WHAT YOU NEED TO DO: Output the material word for word. Leave each picture out.

DATASET EXTRACT:

#####

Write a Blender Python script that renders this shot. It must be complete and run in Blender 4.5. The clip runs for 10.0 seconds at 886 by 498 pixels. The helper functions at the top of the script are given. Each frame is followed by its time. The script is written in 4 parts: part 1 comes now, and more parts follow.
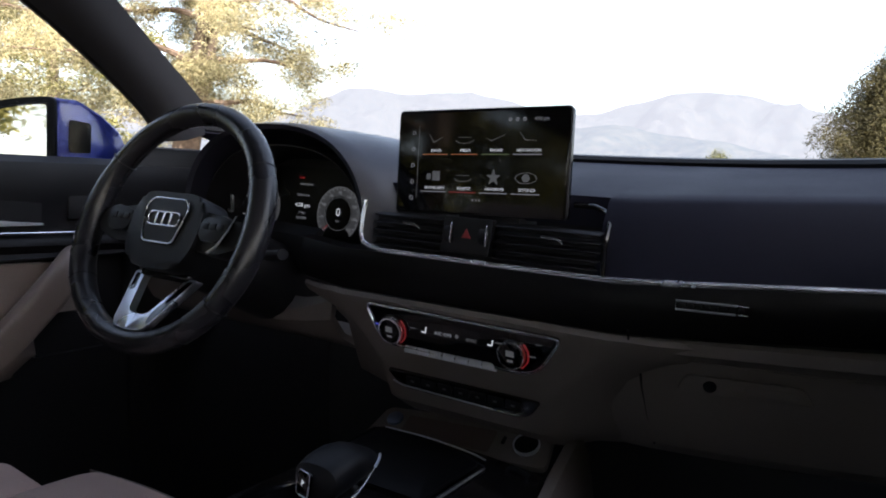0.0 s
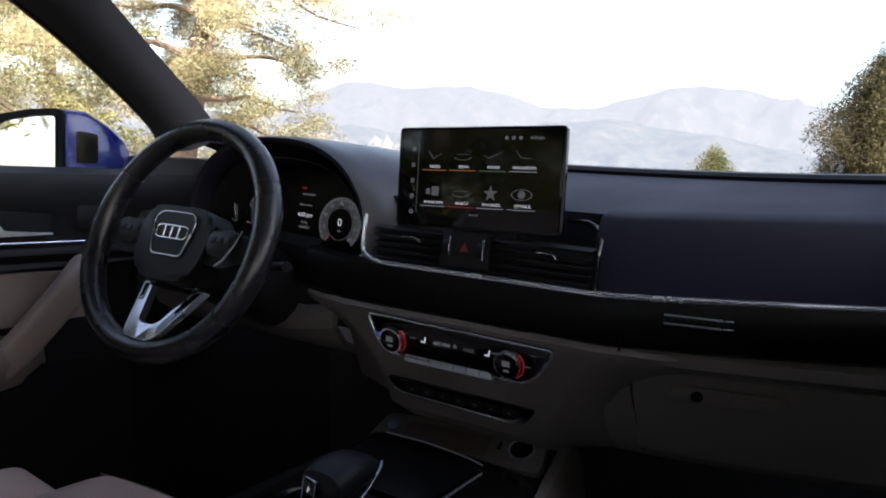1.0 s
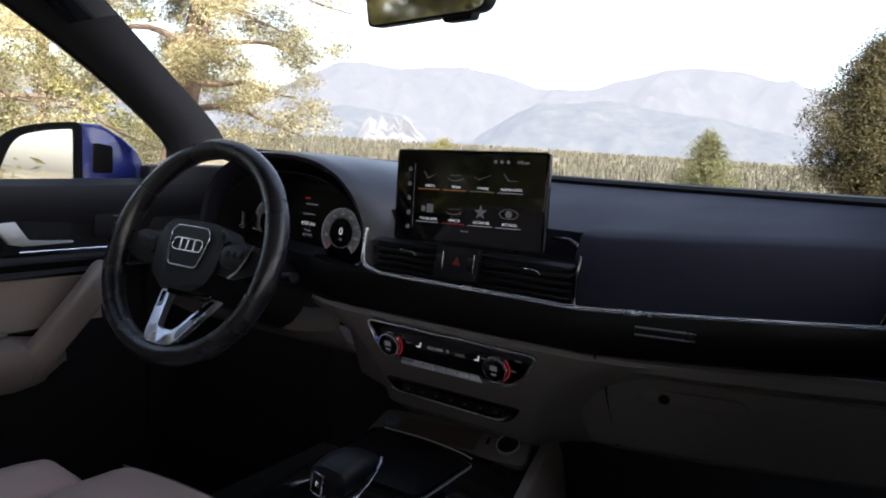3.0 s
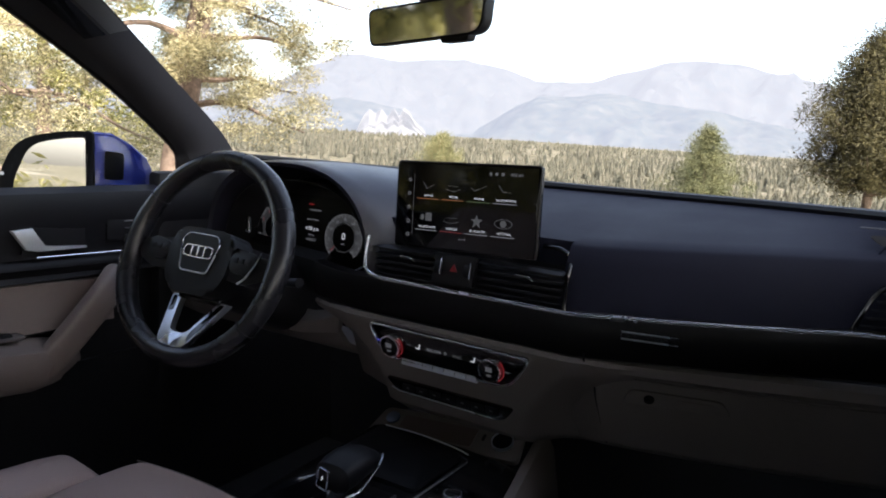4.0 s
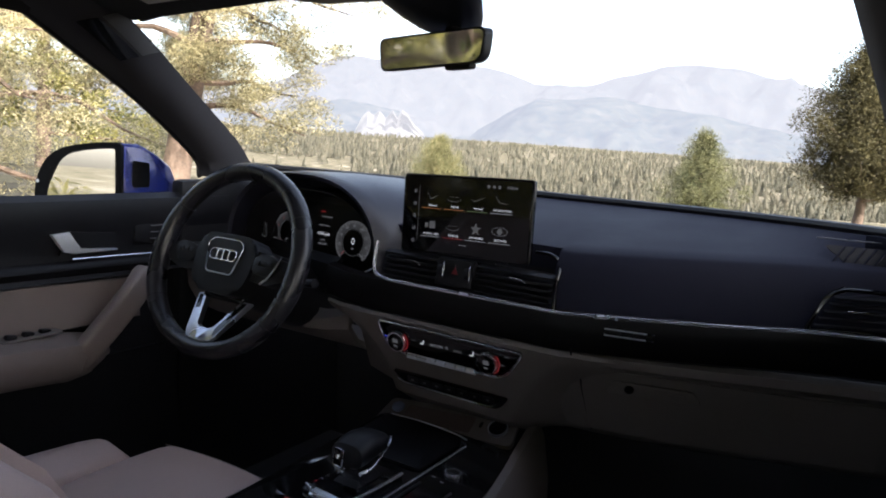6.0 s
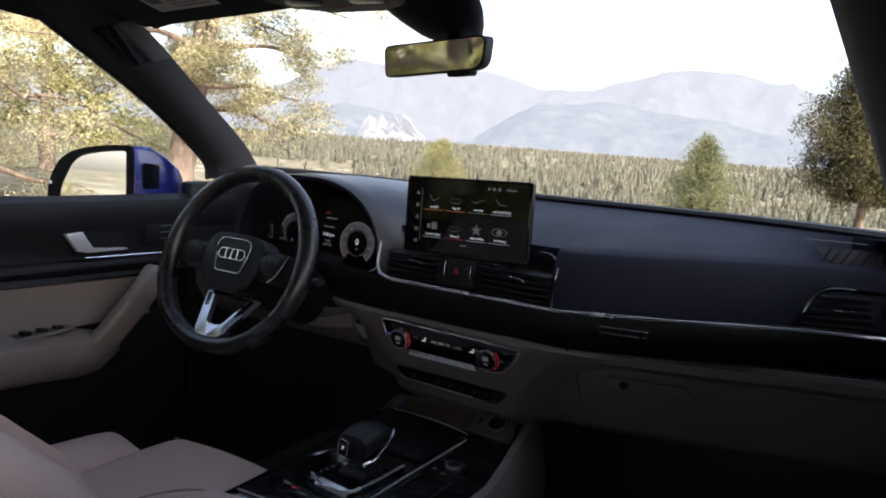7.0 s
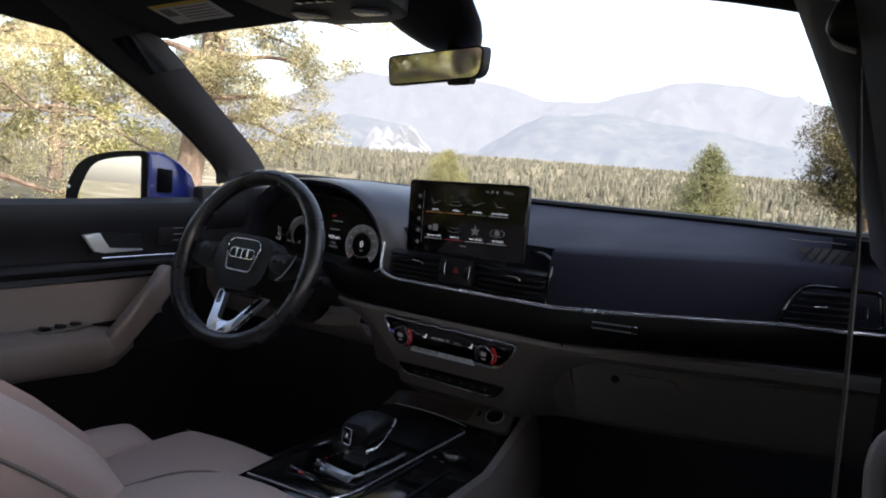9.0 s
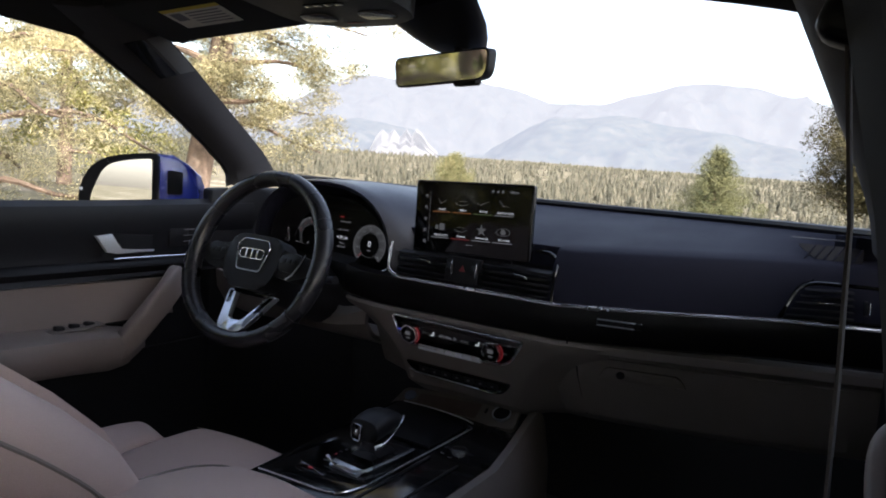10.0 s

#####

FULL OUTPUT:
Write a Blender Python script that renders this shot. It must be complete and run in Blender 4.5. The clip runs for 10.0 seconds at 886 by 498 pixels. The helper functions at the top of the script are given. Each frame is followed by its time. The script is written in 4 parts: part 1 comes now, and more parts follow.
0.0 s
1.0 s
3.0 s
4.0 s
6.0 s
7.0 s
9.0 s
10.0 s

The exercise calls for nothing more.